Everything Semien is doing, Randal Grichuk is doing as well. Grichuk has seen the third highest increase in flyball rate this season. Grichuk’s launch angle is up eight degrees from 2020. The only difference between Grichuk and Semien is Grichuk has moved away from the pull everything approach. Grichuk for his career has pulled the ball well over 40% of the time. This season he’s down to 30.9%. Grichuk has enough power he can drive the ball the other way and up the middle for doubles and home runs. Grichuk for his career has been a streaky hitter, so this very well may just be an early season hot streak. While he’s hitting I’d run him out there over Lourdes Gurriel Jr., especially considering how solid Grichuk has been with the glove.
Gurriel Jr. is the odd one out for me. His wRC+ is 26, which is third worst among qualified hitters. He’s struck out 17 times versus just two walks. He chasing more than ever and making less contact on pitches outside the zone. That jives with the eye test, a lot of his at bats have been uncompetitive. Gurriel Jr. has had poor stretches like this in the past, so he will come out of this one. For now though I would ride the Grichuk hot streak and give Gurriel Jr. some time to regroup.
I don’t know what is going on with Danny Jansen. In 2020 he had the second largest decrease in pull rate, and this season he has the highest increase in pull rate. Per Baseball Savant, Jansen’s pull rate of 56.7% is the fifth highest in the league. He may need to change his approach and just hit the ball where it’s pitched. He’s in such a funk right now; he needs a couple hits to drop to get himself going. His defence has been very good behind the plate, but it is very difficult to roster a player hitting worse than a pitcher.
Alejandro Kirk hasn’t had a great start to the season, but we need to be patient. Kirk only has 61 plate appearances in the big leagues, is only 22 years old and never took an at bat in AA or AAA. If Jansen continues to struggle it will just be a matter of time before Kirk takes over as the full time catcher.

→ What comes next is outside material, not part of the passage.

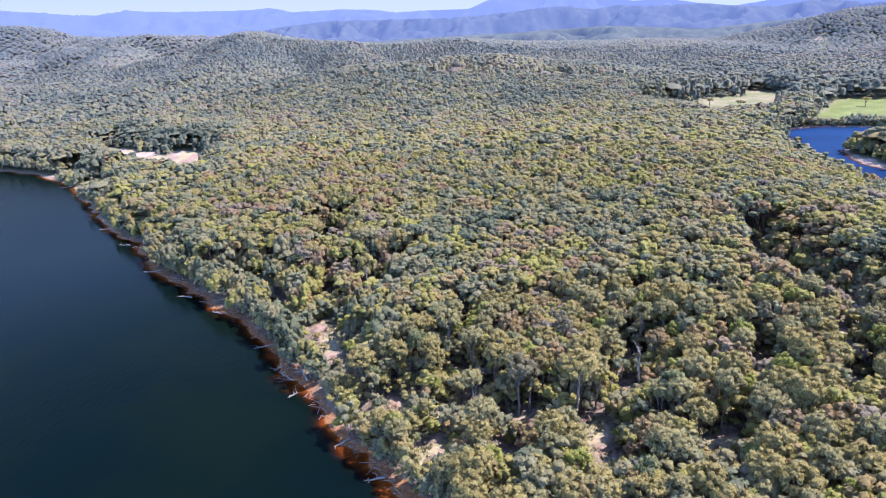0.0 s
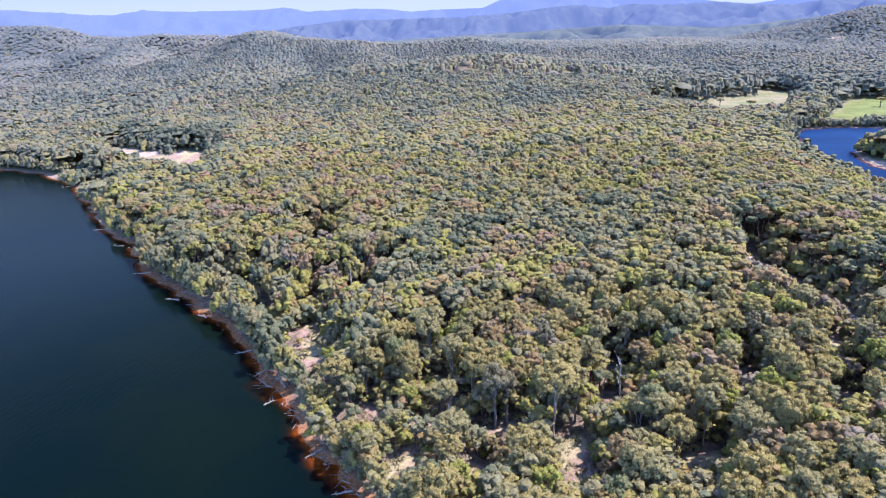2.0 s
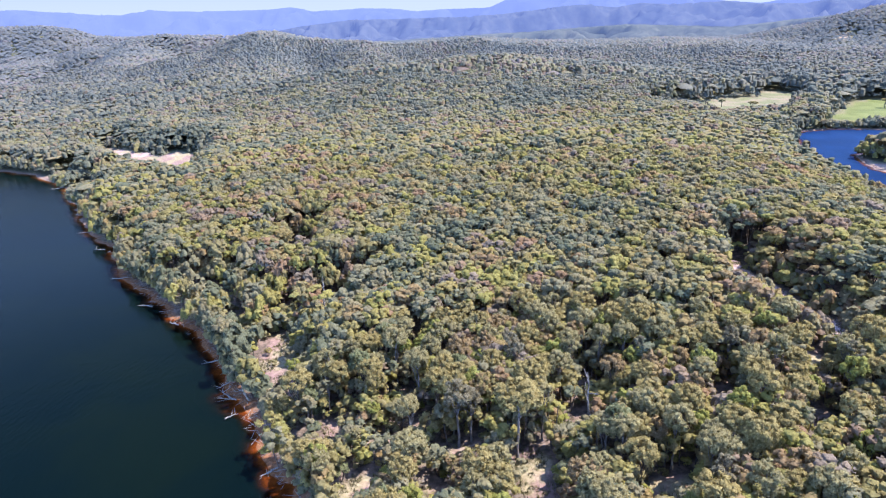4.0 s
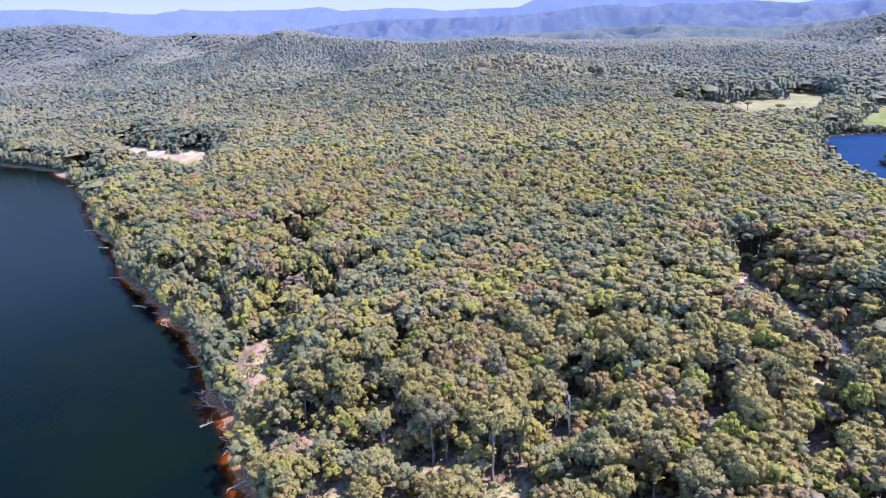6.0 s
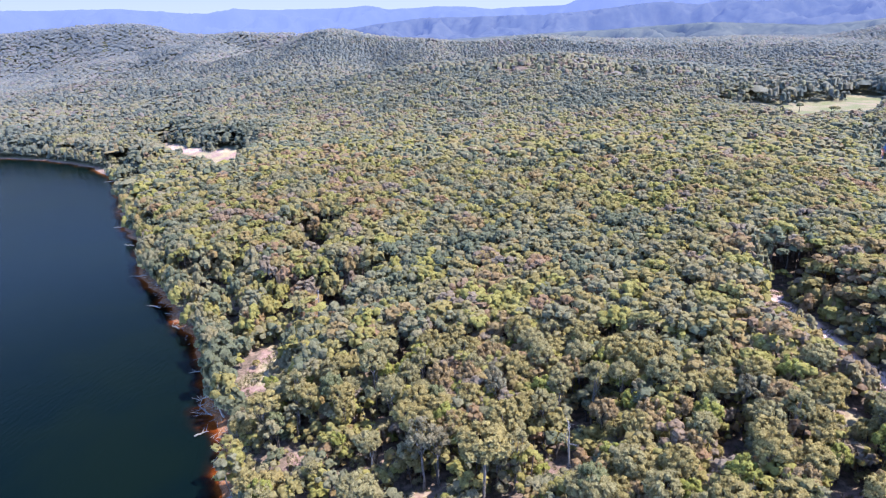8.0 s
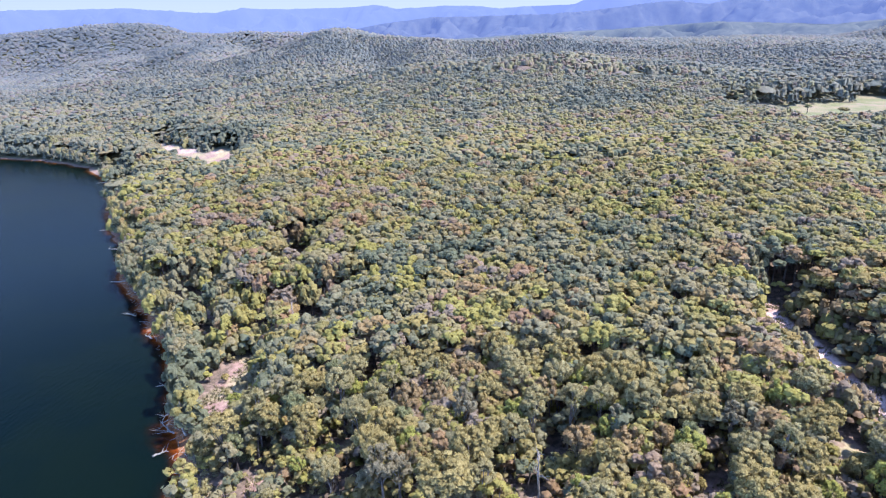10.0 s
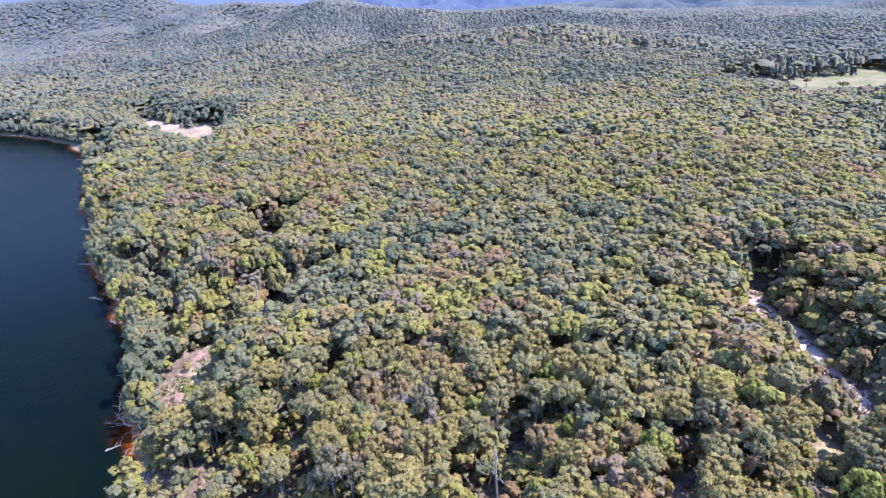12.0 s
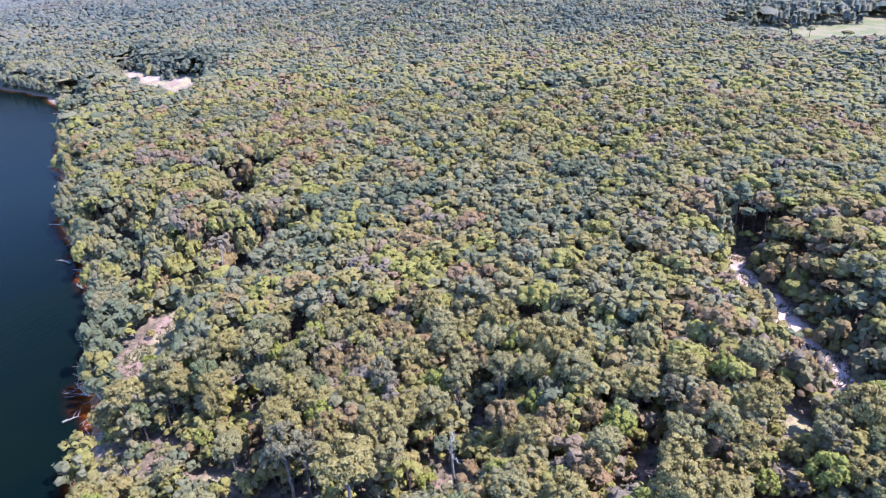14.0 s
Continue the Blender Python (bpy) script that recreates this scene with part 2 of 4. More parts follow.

Finally, I’d hit Cavan Biggio ninth. See if he can get himself back to what made him successful. He’s been chasing pitches out of the strike zone a quarter of the time, a 12% increase over last season. Only two other hitters have seen a larger increase in chase rate than Biggio. What worse is that he’s not making contact on these pitches. His contact rate on pitches outside the zone is down 15%, the 17th largest drop off among qualified hitters. Biggio has taken a more aggressive approach at the plate and it hasn’t worked out. He’s still taking walks, though not as much as he was. If he can get himself on base from the nine spot, it gives Springer a chance to drive him in.